Around the time that my dd had this happen, another incident came to light. A parent called the school to say her child had not been dropped off at home after school that day. A city wide search was begun, and for 4 hours, the police and all the parents in the vicinity searched high and low for the child. By this time, it was totally dark out, and people were beginning to fear something very bad had happened. The bus driver, for some reason (I don’t know why it hadn’t occurred to her before this time) had the sudden urge to go and check the bus. There she found a distraught, frightened child, who had fallen asleep laying on the back seat, and woke to find herself alone, in the bus compound, in a locked bus, for several terrifying hours. After that, all bus drivers were required to make a physical inspection, of their bus front to back and under seats at the end of each days run, and to sign off on that as they did for doing a circle check of the exterior of the bus.
I must say, I think we have a pretty remarkable system in place here now, compared to what I’ve heard about other nearby cities, and to the city that my dgd’s moved here from. Even so, we had a tragic accidental death of a kindergarten child on a school bus, which was unrelated to this kind of scenario, but was a partly the result of safety on a school bus that could still be tightened up a few notches. The coroners inquest in that case came back with 10 recommendations which have all been adopted by the bus companies under our SB jurisdiction.

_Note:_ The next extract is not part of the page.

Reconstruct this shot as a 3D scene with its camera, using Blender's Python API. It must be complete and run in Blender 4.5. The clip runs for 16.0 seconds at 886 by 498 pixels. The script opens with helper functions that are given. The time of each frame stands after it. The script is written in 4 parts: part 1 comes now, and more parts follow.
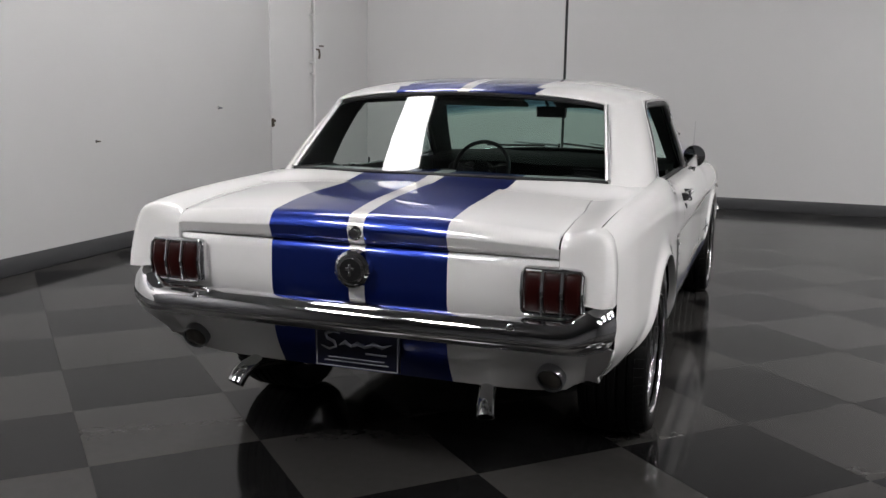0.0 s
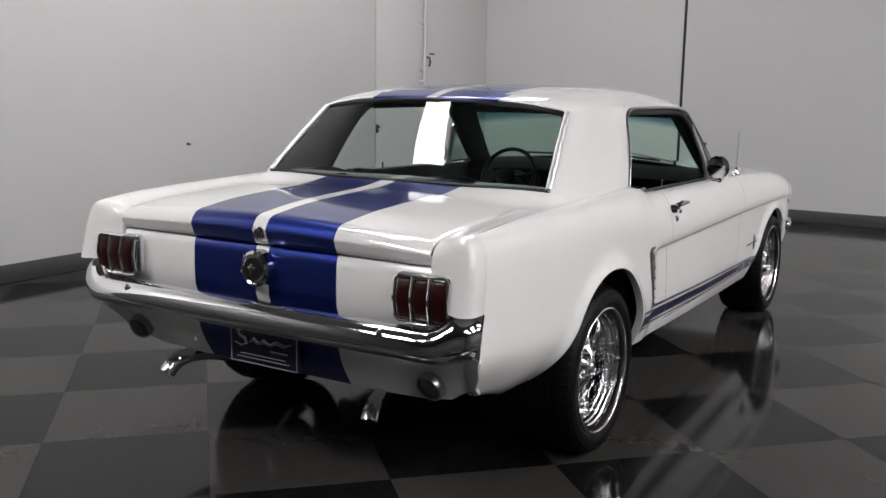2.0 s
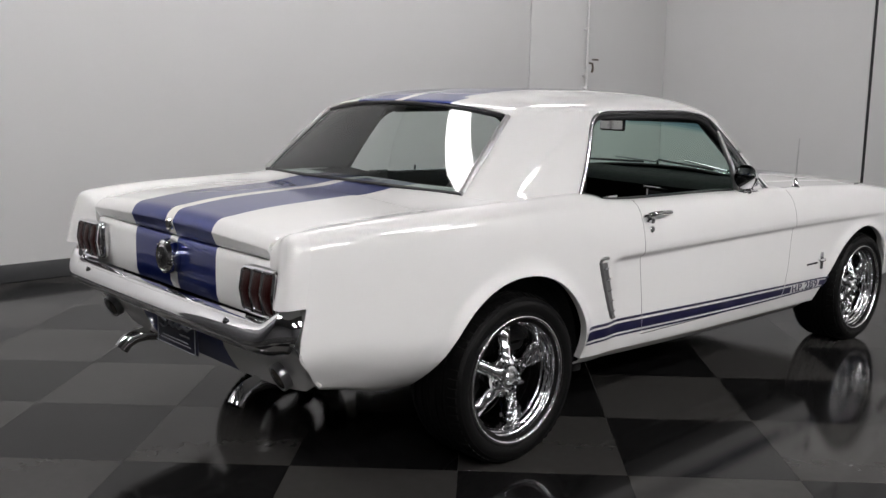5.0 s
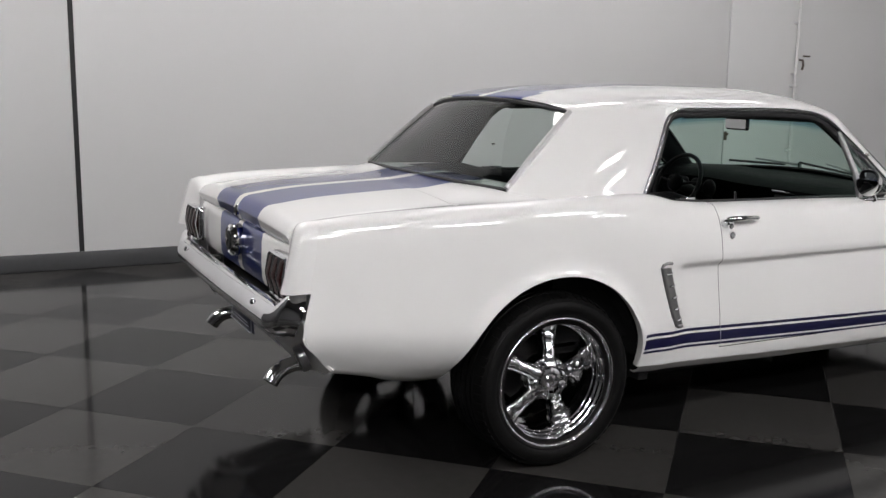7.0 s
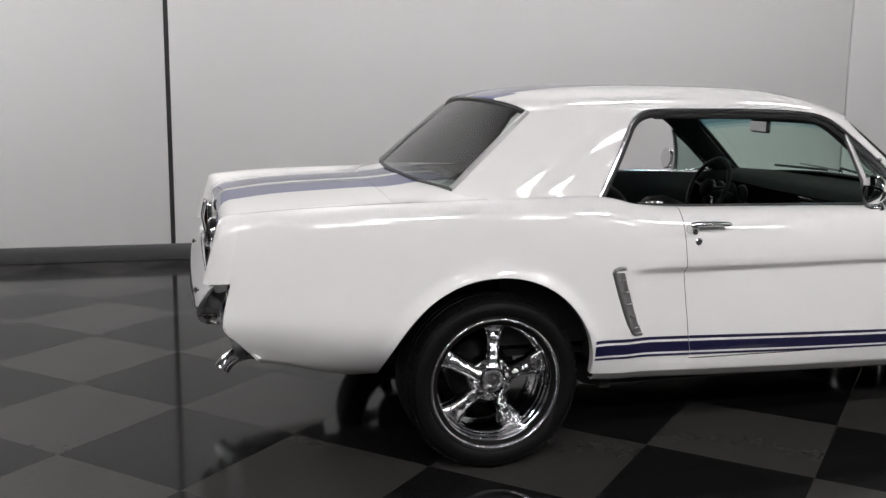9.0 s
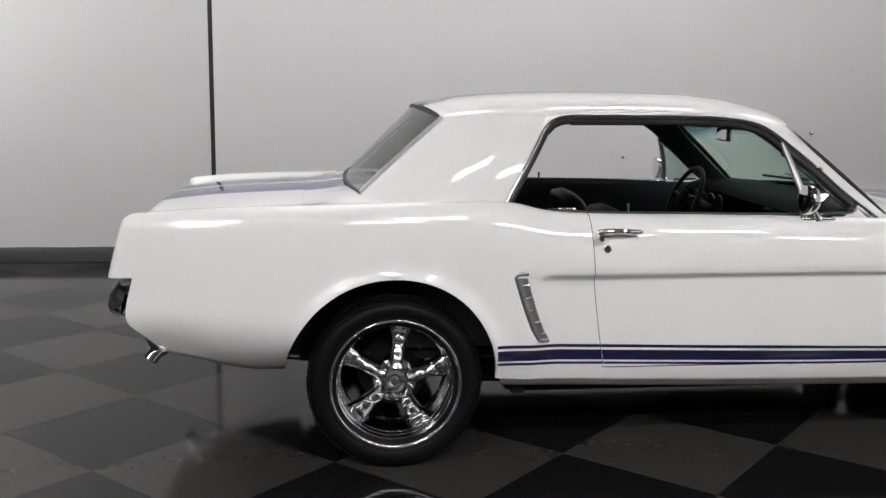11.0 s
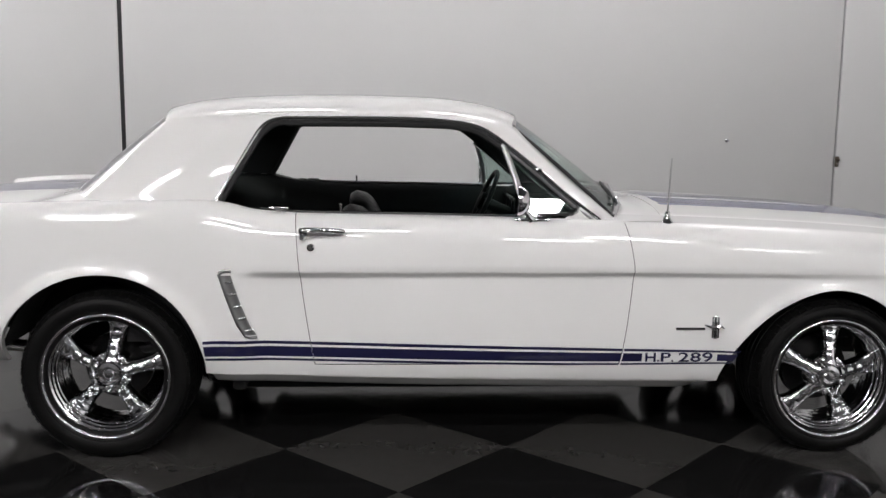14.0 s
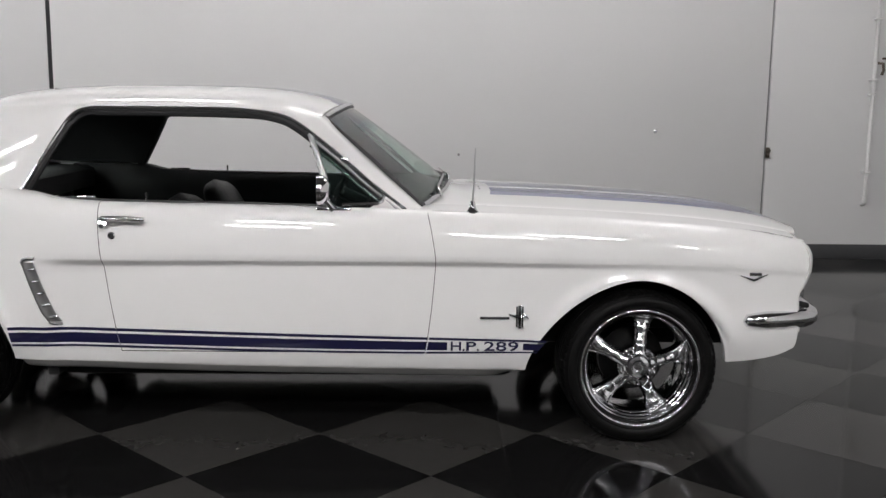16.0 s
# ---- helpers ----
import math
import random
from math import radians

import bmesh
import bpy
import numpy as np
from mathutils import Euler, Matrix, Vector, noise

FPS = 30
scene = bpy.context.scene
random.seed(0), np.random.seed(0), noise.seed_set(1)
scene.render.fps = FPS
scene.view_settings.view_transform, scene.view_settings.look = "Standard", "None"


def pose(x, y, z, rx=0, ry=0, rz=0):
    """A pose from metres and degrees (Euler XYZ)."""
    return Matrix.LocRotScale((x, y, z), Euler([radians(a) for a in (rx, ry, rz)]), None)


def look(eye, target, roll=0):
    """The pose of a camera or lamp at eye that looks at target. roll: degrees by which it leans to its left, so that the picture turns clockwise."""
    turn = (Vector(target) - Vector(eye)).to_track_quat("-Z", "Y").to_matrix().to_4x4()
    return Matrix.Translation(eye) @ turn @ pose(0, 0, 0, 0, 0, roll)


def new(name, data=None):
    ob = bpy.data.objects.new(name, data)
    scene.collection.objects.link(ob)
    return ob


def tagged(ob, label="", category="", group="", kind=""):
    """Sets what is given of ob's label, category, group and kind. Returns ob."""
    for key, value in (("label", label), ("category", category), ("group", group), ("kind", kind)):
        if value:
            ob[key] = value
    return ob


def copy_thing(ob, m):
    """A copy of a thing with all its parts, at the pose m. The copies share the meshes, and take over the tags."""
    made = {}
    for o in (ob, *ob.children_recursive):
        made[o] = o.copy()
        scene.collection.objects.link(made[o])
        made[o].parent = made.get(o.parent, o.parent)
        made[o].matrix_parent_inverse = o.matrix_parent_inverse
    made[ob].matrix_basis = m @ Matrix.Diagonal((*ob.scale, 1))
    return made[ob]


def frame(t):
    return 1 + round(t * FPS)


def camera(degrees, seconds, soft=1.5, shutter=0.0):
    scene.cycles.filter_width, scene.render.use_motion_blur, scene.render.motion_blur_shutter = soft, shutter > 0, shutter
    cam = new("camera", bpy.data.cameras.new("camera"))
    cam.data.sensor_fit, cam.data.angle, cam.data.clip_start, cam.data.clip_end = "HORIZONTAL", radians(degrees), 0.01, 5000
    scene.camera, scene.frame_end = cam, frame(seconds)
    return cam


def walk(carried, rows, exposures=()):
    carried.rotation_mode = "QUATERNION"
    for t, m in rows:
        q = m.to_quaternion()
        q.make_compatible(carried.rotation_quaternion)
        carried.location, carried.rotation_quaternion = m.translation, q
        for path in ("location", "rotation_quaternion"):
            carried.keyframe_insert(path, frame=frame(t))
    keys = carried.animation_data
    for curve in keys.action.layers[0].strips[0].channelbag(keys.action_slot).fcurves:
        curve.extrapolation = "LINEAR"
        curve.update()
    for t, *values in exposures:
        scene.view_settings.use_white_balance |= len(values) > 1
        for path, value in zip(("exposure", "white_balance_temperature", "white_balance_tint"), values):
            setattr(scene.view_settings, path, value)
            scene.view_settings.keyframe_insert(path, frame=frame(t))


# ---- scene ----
cam = camera(50.3, 16.0)
PATH = [
    (0, (1.269, -3.619, 1.349), (0.603, -1.766, 0.997), 0.8),
    (0.5, (1.492, -3.535, 1.353), (0.726, -1.72, 1.006), 0.8),
    (1, (1.706, -3.431, 1.354), (0.835, -1.663, 1.012), 0.9),
    (1.5, (1.908, -3.327, 1.352), (0.962, -1.598, 1.011), 0.9),
    (2, (2.103, -3.217, 1.353), (1.079, -1.533, 1.012), 0.9),
    (2.5, (2.299, -3.089, 1.355), (1.201, -1.452, 1.017), 0.9),
    (3, (2.495, -2.959, 1.354), (1.33, -1.368, 1.019), 0.6),
    (5.5, (3.241, -2.273, 1.347), (1.705, -1.036, 1.013), 0.8),
    (6, (3.353, -2.12, 1.343), (1.743, -0.982, 1.007), 0.7),
    (6.5, (3.457, -1.968, 1.344), (1.755, -0.975, 1.005), 0.8),
    (7, (3.549, -1.795, 1.343), (1.783, -0.921, 1.003), 0.9),
    (7.5, (3.64, -1.592, 1.342), (1.815, -0.848, 1.004), 0.9),
    (8, (3.724, -1.399, 1.342), (1.862, -0.751, 1.003), 0.9),
    (8.5, (3.807, -1.209, 1.341), (1.925, -0.623, 1.002), 0.8),
    (11, (4.106, -0.227, 1.326), (2.145, 0.009, 1.012), 0.7),
    (11.5, (4.149, -0.019, 1.315), (2.185, 0.201, 1.008), 0.6),
    (12, (4.19, 0.2, 1.307), (2.221, 0.384, 1.008), 0.7),
    (12.5, (4.224, 0.425, 1.302), (2.251, 0.565, 1.008), 0.7),
    (13, (4.242, 0.639, 1.301), (2.267, 0.756, 1.008), 0.7),
    (13.5, (4.252, 0.862, 1.302), (2.277, 0.98, 1.011), 0.6),
    (14, (4.283, 1.06, 1.307), (2.307, 1.164, 1.014), 0.7),
    (14.5, (4.306, 1.255, 1.305), (2.33, 1.344, 1.01), 0.6),
    (15, (4.323, 1.473, 1.307), (2.349, 1.574, 1.004), 0.6),
    (15.5, (4.337, 1.687, 1.311), (2.363, 1.788, 1.003), 0.7),
    (16, (4.343, 1.899, 1.313), (2.368, 1.947, 1.001), 0.7),
]
walk(cam, [(t, look(eye, target, roll)) for t, eye, target, roll in PATH])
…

One other thought about security measures was that came to mind, was that our city also installed video cameras on a few select buses and had decoy cameras on the rest, so that a child never knew when they could be being video taped misbehaving. The “real” camera was rotated on a regular basis enough to keep the kids (and the drivers) on their best behaviours.
Hmmm, I seem to have gone on a long rant here, but when I read this entry, it brought back the memory which still brings goosebumps, of that bus driver saying it was “not his job” to ensure my child came home to where she left from. I can still recall that feeling of disbelief, and then feeling gut-punched and of wanting to run street by street screaming my child’s name.
Scary, scary and I know, because we have talked about it often, that my daughter vividly remembers that day.

gaaakkkkk, wordpress doesn’t allow you to go back and correct spelling and grammar. Sorry! Curious, wordpress doesn’t recognize wordpress as a valid word. And (no surprise) it doesn’t recognize Canadian spelling.

Poor kiddo.
I’m a school bus driver and I would never leave a kid alone like that. Besides my school dist’s strict policy of not dropping off a kindergartner without a recognizable, by the child, adult AT the bus stop – not in a window of the house. There have been times I haven’t dropped off 7th graders.
There are too many ways for a situation like that to go wrong, I’m so glad it didn’t.